I’m realizing the gift of this as I sometimes view myself, as perhaps many of us do, as “fixed”, forgetting the movement and change we always are.  The earth is not standing still, and neither are we.

In this change, I have more awareness of my eyes and my way of seeing.  I understand the visual cortex is in the back of my head, by the occiput.  Those with myopia as I have may focus more upward there, elongate, and so now I allow changes in my eyes, in my way of seeing, feeling, and being.

We also balance in that area, so as I change my ability to see and perceive, my interaction with depth perception, I, at times, feel disoriented, unbalanced, even discombobulated.  Who am I with all these changes?

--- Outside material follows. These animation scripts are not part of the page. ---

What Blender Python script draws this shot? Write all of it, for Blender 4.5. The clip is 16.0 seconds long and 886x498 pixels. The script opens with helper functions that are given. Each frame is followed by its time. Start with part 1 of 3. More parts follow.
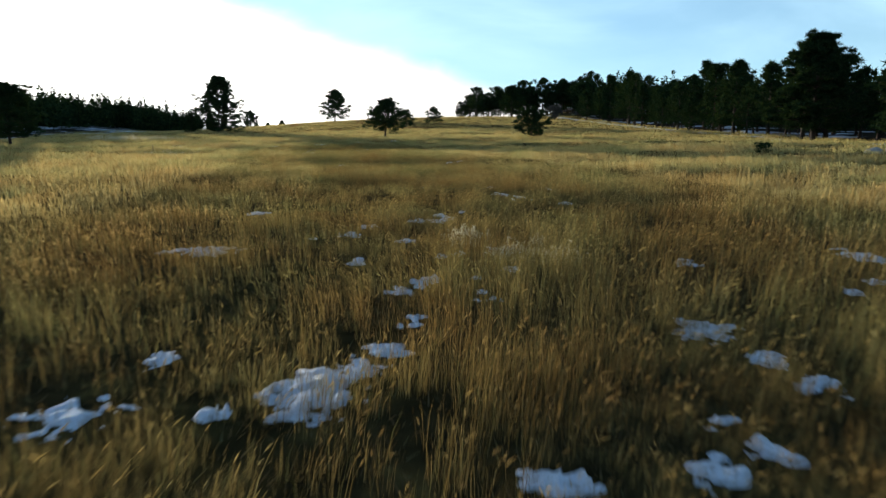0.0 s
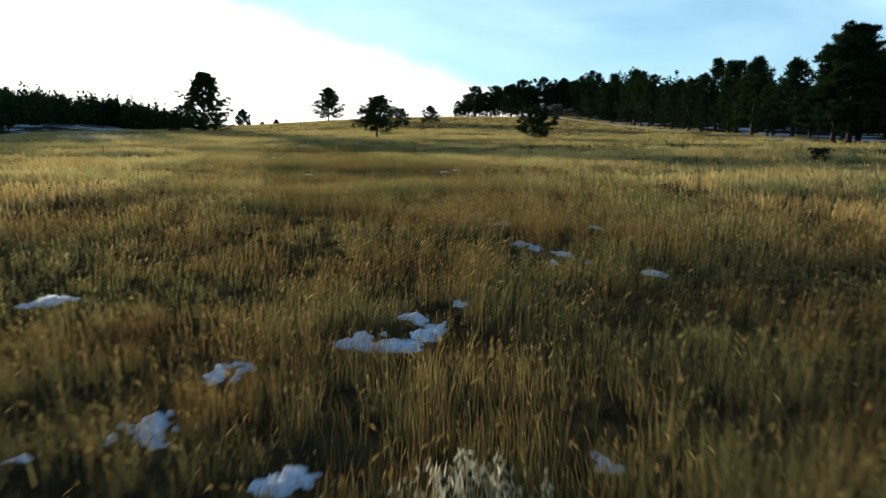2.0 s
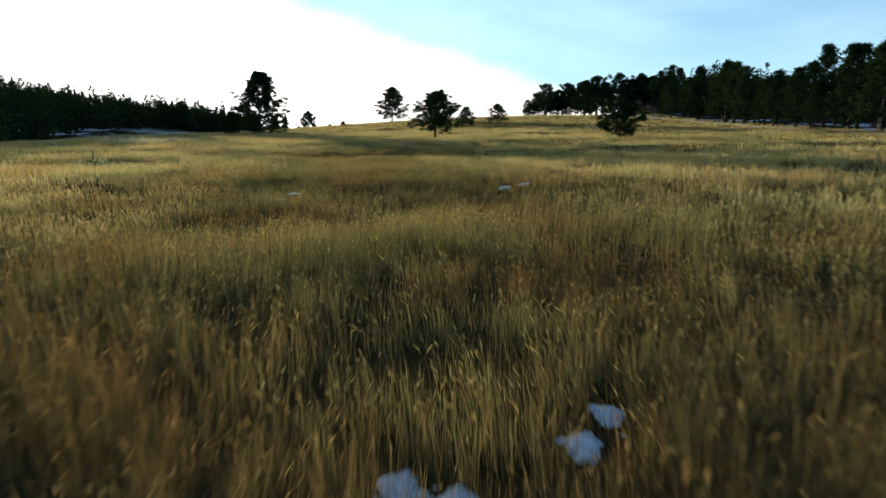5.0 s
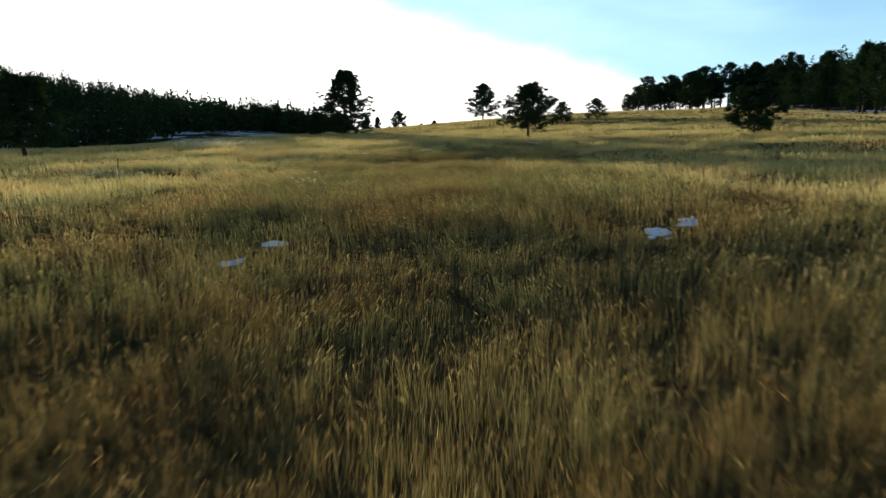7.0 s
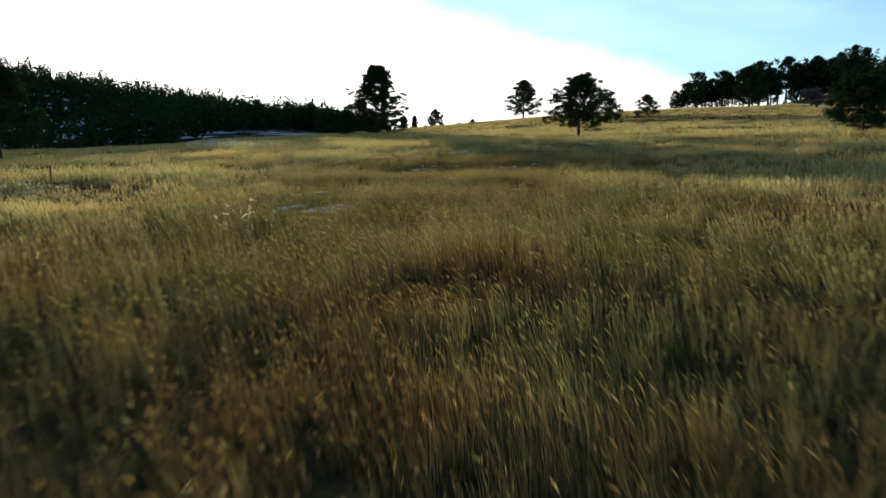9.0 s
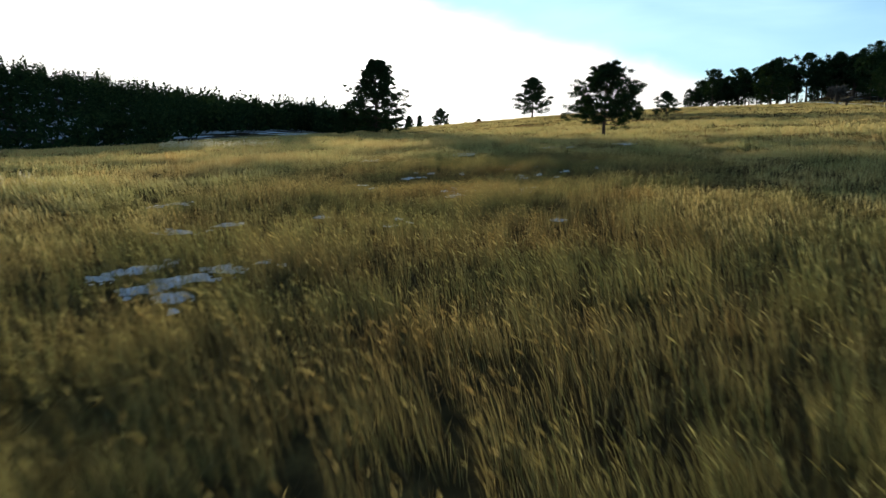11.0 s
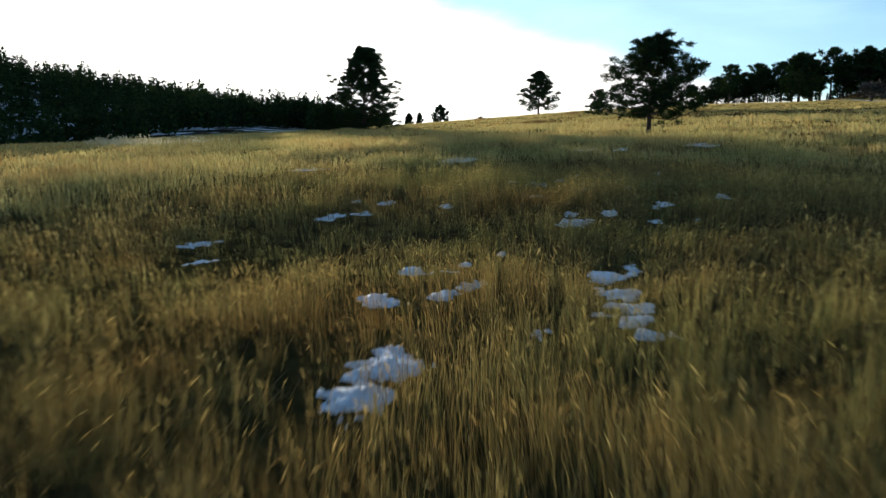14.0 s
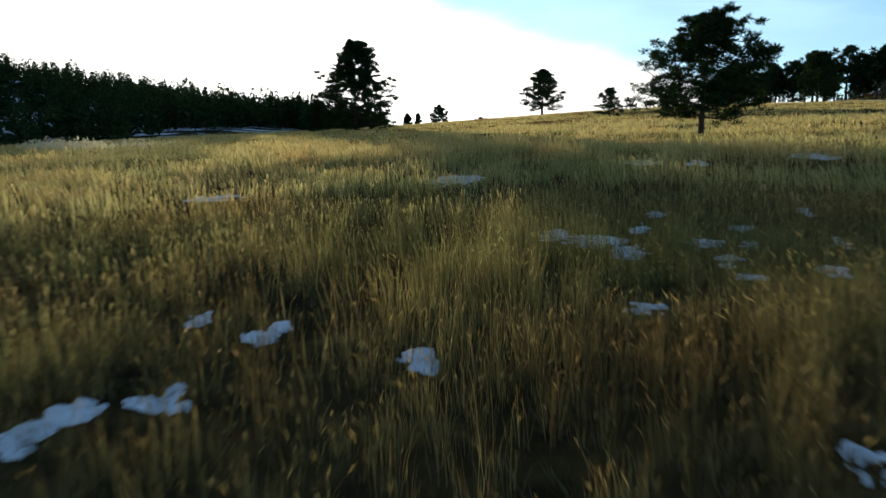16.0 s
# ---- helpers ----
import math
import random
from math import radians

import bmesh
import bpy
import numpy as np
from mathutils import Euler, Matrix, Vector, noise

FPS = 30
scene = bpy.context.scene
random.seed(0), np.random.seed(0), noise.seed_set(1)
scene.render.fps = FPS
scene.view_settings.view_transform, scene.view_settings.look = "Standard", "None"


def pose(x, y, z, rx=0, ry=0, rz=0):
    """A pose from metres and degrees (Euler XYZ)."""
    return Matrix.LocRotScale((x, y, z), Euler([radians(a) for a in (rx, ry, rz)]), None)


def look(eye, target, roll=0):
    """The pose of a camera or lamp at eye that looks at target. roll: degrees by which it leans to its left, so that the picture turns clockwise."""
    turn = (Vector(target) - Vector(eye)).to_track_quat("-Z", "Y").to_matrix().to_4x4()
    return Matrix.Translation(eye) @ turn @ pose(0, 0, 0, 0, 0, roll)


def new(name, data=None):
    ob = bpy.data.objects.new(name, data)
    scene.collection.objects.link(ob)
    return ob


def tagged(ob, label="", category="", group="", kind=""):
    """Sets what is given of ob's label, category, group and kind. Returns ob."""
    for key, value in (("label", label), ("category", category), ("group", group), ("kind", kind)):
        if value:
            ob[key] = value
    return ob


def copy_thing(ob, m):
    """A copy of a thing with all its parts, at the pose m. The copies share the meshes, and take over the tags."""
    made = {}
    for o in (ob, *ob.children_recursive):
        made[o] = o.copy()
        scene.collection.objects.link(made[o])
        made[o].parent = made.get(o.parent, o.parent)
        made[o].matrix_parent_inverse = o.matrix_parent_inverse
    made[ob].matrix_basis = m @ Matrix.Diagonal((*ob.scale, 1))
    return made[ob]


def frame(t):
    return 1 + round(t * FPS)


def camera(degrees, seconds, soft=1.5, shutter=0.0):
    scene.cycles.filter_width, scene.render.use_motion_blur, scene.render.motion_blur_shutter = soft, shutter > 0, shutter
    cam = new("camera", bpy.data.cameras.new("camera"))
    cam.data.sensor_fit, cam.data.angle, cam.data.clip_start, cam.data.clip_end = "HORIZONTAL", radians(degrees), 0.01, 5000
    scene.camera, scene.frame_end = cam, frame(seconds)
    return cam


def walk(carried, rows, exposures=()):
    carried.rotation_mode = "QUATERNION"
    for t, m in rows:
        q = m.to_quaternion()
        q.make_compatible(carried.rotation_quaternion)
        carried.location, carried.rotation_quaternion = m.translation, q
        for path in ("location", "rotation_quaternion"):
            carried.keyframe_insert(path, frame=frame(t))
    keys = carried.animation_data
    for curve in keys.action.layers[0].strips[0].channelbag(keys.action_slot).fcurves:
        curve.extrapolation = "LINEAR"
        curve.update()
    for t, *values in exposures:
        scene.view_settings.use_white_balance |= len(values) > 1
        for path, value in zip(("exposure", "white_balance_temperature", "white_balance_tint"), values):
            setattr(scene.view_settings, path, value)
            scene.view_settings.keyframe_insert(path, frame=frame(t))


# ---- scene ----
cam = camera(66.4, 16.0, soft=1.45, shutter=0.45)
PATH = [
    (0, (0.969, -1.229, 2.311), (0.664, 8.651, 0.801), 0.3),
    (0.5, (0.937, 1.475, 2.389), (0.637, 11.355, 0.884), 0.3),
    (1, (0.927, 4.321, 2.471), (0.637, 14.201, 0.961), 0.2),
    (1.5, (0.905, 7.125, 2.584), (0.630, 17.005, 1.074), 0.4),
    (2, (0.911, 9.828, 2.643), (0.646, 19.708, 1.133), 0.6),
    (2.5, (0.944, 12.493, 2.664), (0.669, 22.378, 1.154), 0.6),
    (3, (0.951, 15.137, 2.704), (0.611, 25.017, 1.189), 0.4),
    (3.5, (0.981, 17.764, 2.731), (0.496, 27.634, 1.221), 0.4),
    (4, (1.008, 20.259, 2.709), (0.293, 30.119, 1.189), 0.2),
    (4.5, (0.983, 22.993, 2.640), (0.013, 32.833, 1.130), 0.2),
    (7, (-0.980, 39.023, 2.956), (-3.575, 48.558, 1.436), -0.6),
    (7.5, (-1.715, 42.269, 2.981), (-4.555, 51.734, 1.456), -0.7),
    (8, (-2.513, 45.564, 3.032), (-5.493, 54.984, 1.507), -0.7),
    (8.5, (-3.412, 48.764, 3.101), (-6.467, 58.159, 1.576), -0.7),
    (9, (-4.268, 51.860, 3.173), (-7.393, 61.235, 1.648), -0.6),
    (11.5, (-8.881, 67.068, 3.192), (-12.091, 76.413, 1.667), -0.6),
    (12, (-9.813, 70.309, 3.156), (-13.023, 79.659, 1.621), -0.5),
    (12.5, (-10.716, 73.659, 3.104), (-13.931, 82.999, 1.569), -0.4),
    (13, (-11.585, 76.957, 3.087), (-14.800, 86.297, 1.552), -0.4),
    (13.5, (-12.475, 80.197, 3.177), (-15.695, 89.537, 1.642), -0.3),
    (14, (-13.431, 83.340, 3.287), (-16.651, 92.680, 1.742), -0.3),
    (14.5, (-14.380, 86.269, 3.365), (-17.600, 95.609, 1.830), -0.3),
    (15, (-15.361, 89.191, 3.488), (-18.576, 98.536, 1.953), -0.1),
    (15.5, (-16.361, 92.295, 3.619), (-19.571, 101.640, 2.079), -0.1),
    (16, (-17.275, 95.480, 3.644), (-20.485, 104.825, 2.109), -0.2),
]
walk(cam, [(t, look(eye, target, roll)) for t, eye, target, roll in PATH])

# ---- light ----
SUN = Vector((-0.5200, 0.8500, 0.0860)).normalized()
sun_data = bpy.data.lights.new("sun", "SUN")
sun_data.energy, sun_data.angle, sun_data.color = 5.0, radians(0.6), (1.0, 0.92, 0.77)
new("sun", sun_data).matrix_world = look((0, 0, 80), Vector((0, 0, 80)) - SUN)

scene.view_settings.exposure = 0.34

world = bpy.data.worlds.new("sky")
scene.world = world
world.use_nodes = True


def node(nt, kind, links=None, operation=None, use_clamp=None, data_type=None, blend_type=None, interpolation_type=None):
    """A node with its fields set, and its inputs filled with values or with other nodes' outputs."""
    n = nt.nodes.new(kind)
    if operation:
        n.operation = operation
    if use_clamp:
        n.use_clamp = use_clamp
    if data_type:
        n.data_type = data_type
    if blend_type:
        n.blend_type = blend_type
    if interpolation_type:
        n.interpolation_type = interpolation_type
    for key, value in (links or {}).items():
        if isinstance(value, bpy.types.NodeSocket):
            nt.links.new(value, n.inputs[key])
        else:
            n.inputs[key].default_value = value
    return n


def maths(nt, op, a, b=0.0, clamp=False):
    return node(nt, "ShaderNodeMath", {0: a, 1: b}, operation=op, use_clamp=clamp).outputs[0]


def ramp(nt, fac, stops):
    n = node(nt, "ShaderNodeValToRGB", {"Fac": fac})
    for place, colour in stops[2:]:
        n.color_ramp.elements.new(place)
    for element, (place, colour) in zip(n.color_ramp.elements, sorted(stops, key=lambda s: s[0])):
        element.position, element.color = place, (*colour, 1.0) if len(colour) == 3 else colour
    return n.outputs["Color"]


def mix(nt, fac, a, b, blend="MIX"):
    n = node(nt, "ShaderNodeMix", {0: fac, 6: a, 7: b}, data_type="RGBA", blend_type=blend)
    return n.outputs[2]


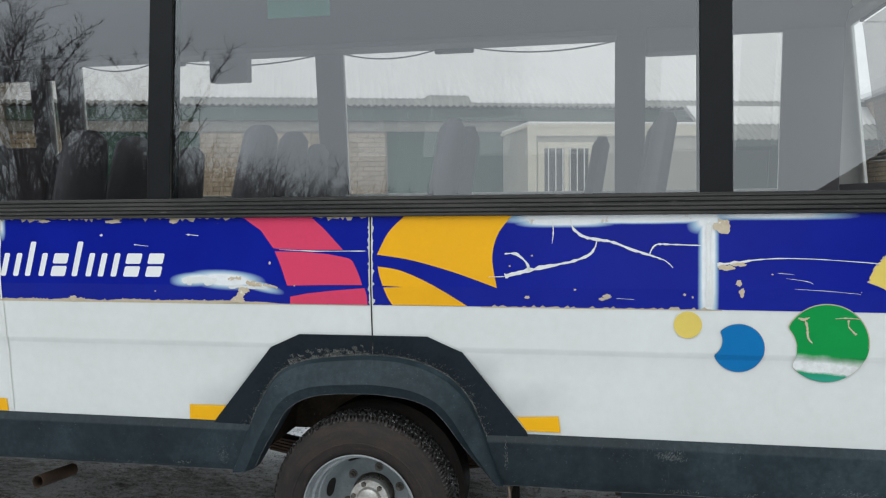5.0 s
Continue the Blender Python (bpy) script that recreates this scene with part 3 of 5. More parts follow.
def bitten(cx, cz, r, bx, bz, br, n=72, tear=None):
    """A disc with a round bite out of one edge."""
    pts = []
    for i in range(n):
        a = 2 * math.pi * i / n
        p = Vector((cx + r * math.cos(a), cz + r * math.sin(a)))
        if (p - Vector((bx, bz))).length < br:
            continue
        if tear:
            p = tear(a, p, Vector((cx, cz)))
        pts.append((math.atan2(p.y - cz, p.x - cx), p))
    d = Vector((bx - cx, bz - cz))
    base = math.atan2(d.y, d.x)
    pts.sort(key=lambda q: (q[0] - base) % (2 * math.pi))
    out = [(p.x, p.y) for _, p in pts]
    a0 = math.atan2(out[-1][1] - bz, out[-1][0] - bx)
    a1 = math.atan2(out[0][1] - bz, out[0][0] - bx)
    while a1 < a0 - math.pi:
        a1 += 2 * math.pi
    while a1 > a0 + math.pi:
        a1 -= 2 * math.pi
    for k in range(1, 16):
        a = a0 + (a1 - a0) * k / 16
        out.append((bx + br * math.cos(a), bz + br * math.sin(a)))
    return out


def torn_right(a, p, c):
    a = (a + math.pi) % (2 * math.pi) - math.pi
    if -0.46 < a < 0.55:
        k = 0.0022 * max(0.0, noise.noise(Vector((a * 60, 7.0, 0))) + 0.3)
        for at, below, above, deep in ((0.43, 0.035, 0.05, 0.012), (0.22, 0.03, 0.025, 0.018), (-0.13, 0.035, 0.26, 0.040), (-0.215, 0.03, 0.03, 0.012), (-0.33, 0.05, 0.035, 0.016), (-0.41, 0.04, 0.02, 0.008)):
            k = max(k, deep * (1 - (at - a) / below if a < at else 1 - (a - at) / above))
        return c + (p - c) * (1 - k * (1 + 0.5 * noise.noise(Vector((a * 45, 3.0, 0)))) / (p - c).length)
    if 2.2 < a < 2.9:
        return c + (p - c) * (1 - random.random() ** 2 * 0.01 / (p - c).length)
    return p


def sprayed_yellow():
    """Pale yellow film with white paint sprayed along the panel joint, its edges fading out."""
    m, nt, bsdf, vec = start("sprayed_yellow_film")
    sep = nt.nodes.new("ShaderNodeSeparateXYZ")
    nt.links.new(vec, sep.inputs[0])
    wob = calc(nt, "MULTIPLY", calc(nt, "SUBTRACT", noise_tex(nt, vec, 12, 4, 0.6), 0.5), 0.022)
    d = calc(nt, "ADD", calc(nt, "ABSOLUTE", calc(nt, "SUBTRACT", sep.outputs[0], 2.236)), wob)
    white = calc(nt, "DIVIDE", calc(nt, "SUBTRACT", 0.030, d), 0.018, clamp=True)
    film_col = ramp(nt, noise_tex(nt, vec, 4, 5, 0.6), [(0.35, (0.80, 0.62, 0.14)), (0.65, (0.73, 0.56, 0.125))])
    nt.links.new(mixc(nt, calc(nt, "MULTIPLY", white, 0.92), film_col, (0.80, 0.81, 0.79)), bsdf.inputs["Base Color"])
    bsdf.inputs["Roughness"].default_value = 0.45
    bsdf.inputs["Specular IOR Level"].default_value = 0.2
    bump(nt, bsdf, noise_tex(nt, vec, 60, 4, 0.6), 0.03, 0.001)
    return m


M_YELLOW_SPRAYED = sprayed_yellow()
random.seed(11)
for name, args, mat, lab in (("film_edge", (2.175, 1.268, 0.2325, 1.928, 1.172, 0.159), M_EDGE, ""), ("film_circle", (2.175, 1.268, 0.230, 1.93, 1.17, 0.161), M_YELLOW, "pale yellow film circle with a torn edge")):
    film(name, bitten(*args, n=400, tear=torn_right), M_YELLOW_SPRAYED if mat is M_YELLOW else mat, 0.0030 if name == "film_edge" else 0.0042, lab)
film("film_edge", bitten(1.818, 1.098, 0.152, 1.594, 1.07, 0.120), M_EDGE, 0.0030)
film("film_circle", bitten(1.818, 1.098, 0.148, 1.592, 1.07, 0.124), M_GREEN, 0.0042, "green film circle, partly rubbed off")
film("film_edge", bitten(1.503, 1.072, 0.0965, 1.375, 1.10, 0.066), M_BEIGE, 0.0030)
film("film_circle", bitten(1.503, 1.072, 0.095, 1.375, 1.10, 0.068), M_SKYBLUE, 0.0042, "bright blue film circle")
film("film_circle", [(1.313 + 0.053 * math.cos(2 * math.pi * i / 40), 1.16 + 0.053 * math.sin(2 * math.pi * i / 40)) for i in range(40)], M_YELLOW, 0.0042, "small pale yellow film circle")


def rubbed_material():
    """White sprayed smear over the green circle, fading out at its upper edge."""
    m, nt, bsdf, vec = start("rubbed_smear")
    sep = nt.nodes.new("ShaderNodeSeparateXYZ")
    nt.links.new(vec, sep.inputs[0])
    n1 = calc(nt, "MULTIPLY", calc(nt, "SUBTRACT", noise_tex(nt, vec, 24, 4, 0.6), 0.5), 0.02)
    z = calc(nt, "ADD", calc(nt, "ADD", sep.outputs[2], n1), calc(nt, "MULTIPLY", calc(nt, "SUBTRACT", sep.outputs[0], 1.82), 0.10))
    top = calc(nt, "DIVIDE", calc(nt, "SUBTRACT", 1.052, z), 0.035, clamp=True)
    low = calc(nt, "DIVIDE", calc(nt, "SUBTRACT", z, 0.975), 0.010, clamp=True)
    white = calc(nt, "MULTIPLY", top, low)
    dirty = ramp(nt, noise_tex(nt, vec, 18, 4, 0.7), [(0.35, (0.62, 0.62, 0.60)), (0.6, (0.80, 0.81, 0.81))])
    green = ramp(nt, sep.outputs[2], [(0.96, (0.03, 0.33, 0.23)), (1.0, (0.0025, 0.285, 0.058))])
    nt.links.new(mixc(nt, white, green, dirty), bsdf.inputs["Base Color"])
    bsdf.inputs["Roughness"].default_value = 0.45
    bsdf.inputs["Specular IOR Level"].default_value = 0.2
    return m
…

This is an exploration, and as I say a gift.  I feel a return to when I went through chemotherapy, not as exhausting, painful, or demanding, but certainly it is awareness, observation, feeling the space within open and close, the bones in my head open and close, the connections all through me of oneness in this world we share.

I trust in the experience of each unfolding moment.

Lin Jensen, “Molting”: 

Awakening arises in times of vulnerability and awkwardness between, before, and after where prior identities are canceled and anything is possible and nothing certain.

Alan Watts:

In Zen, mountains are mountains at first but then everything must fall apart before mountains can be mountains again.